# What the task requires
Show each line from the listing that includes the word "part".

# Given information
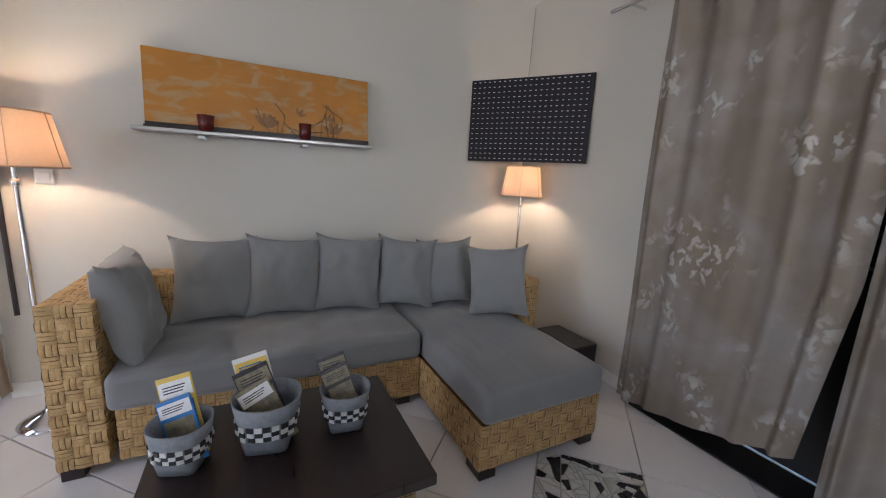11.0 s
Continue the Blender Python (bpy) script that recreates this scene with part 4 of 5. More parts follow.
BAMB = mat("bamboo_print", (0.022, 0.034, 0.008), 0.7, colour2=(0.12, 0.15, 0.04), scale=14, fine=50, stretch=(2.2, 1, 0.18), bump=0.02)
STALK = mat("printed_stalk", (0.10, 0.13, 0.03), 0.7, colour2=(0.19, 0.23, 0.07), stretch=(4, 1, 0.5))
CANE = mat("printed_pale_cane", (0.17, 0.20, 0.06), 0.7, colour2=(0.27, 0.29, 0.12), stretch=(4, 1, 0.5))
DKST = mat("printed_dark_stalk", (0.015, 0.022, 0.008), 0.7)
canvas(-3.293, -2.976, 1.921, 2.333, "unframed canvas print of a dense green bamboo grove", BAMB,
       [("printed_cane", (STALK, DKST, CANE, DKST)[(i * 5 + i // 4) % 4], [(0.03 + 0.043 * i, 0.10 + 0.05 * ((i * 7) % 3)), (0.035 + 0.043 * i + 0.012 * math.sin(i * 3), 0.55), (0.02 + 0.044 * i + 0.02 * math.sin(i * 5), 0.99)], 0.006 + 0.004 * ((i * 7) % 3)) for i in range(22)]
       + [("printed_ground", DKST, [(0.01, 0.05), (0.5, 0.09), (0.99, 0.05)], 0.035)])
canvas(-3.562, -3.26, 1.472, 1.885, "unframed canvas print of a green plant stalk with dew", mat("brown_print", (0.020, 0.014, 0.008), 0.7, colour2=(0.07, 0.05, 0.02), scale=4),
       [("printed_stalk", STALK, [(0.18, 0.98), (0.42, 0.62), (0.56, 0.30), (0.62, 0.01)], 0.042), ("printed_leaf", mat("printed_leaf_green", (0.07, 0.10, 0.02), 0.7), [(0.97, 0.85), (0.85, 0.45), (0.66, 0.03)], 0.06),
        ("printed_dew", PAPER, [(0.46, 0.60), (0.47, 0.565)], 0.007), ("printed_dew", PAPER, [(0.53, 0.40), (0.54, 0.37)], 0.008), ("printed_dew", PAPER, [(0.60, 0.24), (0.605, 0.22)], 0.006), ("printed_dew", PAPER, [(0.42, 0.50), (0.425, 0.48)], 0.006)])
for k in range(2):
    socket_plate(-3.63, 0, 1.255 - 0.082 * k, 0, "white light switch with a grey rocker beside the curtain", "switch", "light_switch", 0.075, 0.078, hole=False)


# curtains
def curtain(name, label, x0, x1, ztop, zbot, y, waves, amp, material, parent=None, nu=120, nv=30, shape=None):
    bm = bmesh.new()

    def f(u, v):
        z = zbot(u) + (ztop - zbot(u)) * v
        k = shape(u, v) if shape else u
        x = x0 + (x1 - x0) * k
        calm = 0.16 + 0.84 * min(1.0, (abs(u - 0.45) * 2.1) ** 1.6) + (0.8 * max(0.0, v - 0.85) / 0.15)
        ph = 2 * math.pi * waves * u + 1.3 * math.sin(4.3 * u + 0.6) + 0.5 * math.sin(2.2 * v + 7 * u)
        yy = y + amp * min(1.3, calm) * (math.sin(ph) + 0.25 * math.sin(2.3 * ph + 1.0)) + 0.02 * noise.noise(Vector((u * 5, v * 2.2, x0)))
        return (x, yy, z)
    sheet(bm, f, nu, nv, 0.002)
    return part(name, bm, material, parent)


ROOM = LIVING
gc = thing("eyelet_curtain", "drawn grey floral eyelet curtain on a metal pole", "curtain", 0, 0, 0)
curtain("curtain_panel", "", -4.95, -3.98, 2.44, lambda u: 0.03 + 0.20 * u ** 1.6, -0.13, 5.2, 0.036, CURT_G, gc, 150, 40,
        lambda u, v: u - 0.075 * u * max(0.0, 0.36 - v) / 0.36)
curtain("curtain_panel", "", -3.97, -3.60, 2.44, lambda u: 0.06 - 0.05 * u, -0.15, 2.6, 0.055, CURT_G, gc, 90, 40)
pr = part("curtain_pole", rod(bmesh.new(), (-5.34, -0.13, 2.43), (-3.52, -0.13, 2.43), 0.012, seg=12), CHROME, gc, "chrome curtain pole")
for px_ in (-5.20, -3.56):
    part("pole_bracket", rod(bmesh.new(), (px_, -0.13, 2.43), (px_, -0.001, 2.43), 0.009), CHROME, gc)
for i in range(12):
    ex = -4.88 + i * 0.112
    bm = bmesh.new()
    tube(bm, [(0.030 * math.cos(a * 0.524), 0, 0.030 * math.sin(a * 0.524)) for a in range(13)], 0.006, 6)
    part("eyelet_ring", bm, CHROME, gc).matrix_basis = pose(ex, -0.13 - 0.028 * (1 if i % 2 else -1), 2.43, 0, 0, 55 * (1 if i % 2 else -1))
# black sheet laid on the threshold in place of the doorway's shade
solid("doorway_floor_shade", B(-4.86, -0.10, 0.0005, -3.76, 0.14, 0.011, 0.003), BLACKM, "flat black sheet standing in for shade on the threshold behind the curtain", "mat")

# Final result
Continue the Blender Python (bpy) script that recreates this scene with part 4 of 5. More parts follow.
    return part(name, bm, material, parent)
pr = part("curtain_pole", rod(bmesh.new(), (-5.34, -0.13, 2.43), (-3.52, -0.13, 2.43), 0.012, seg=12), CHROME, gc, "chrome curtain pole")
    part("pole_bracket", rod(bmesh.new(), (px_, -0.13, 2.43), (px_, -0.001, 2.43), 0.009), CHROME, gc)
    part("eyelet_ring", bm, CHROME, gc).matrix_basis = pose(ex, -0.13 - 0.028 * (1 if i % 2 else -1), 2.43, 0, 0, 55 * (1 if i % 2 else -1))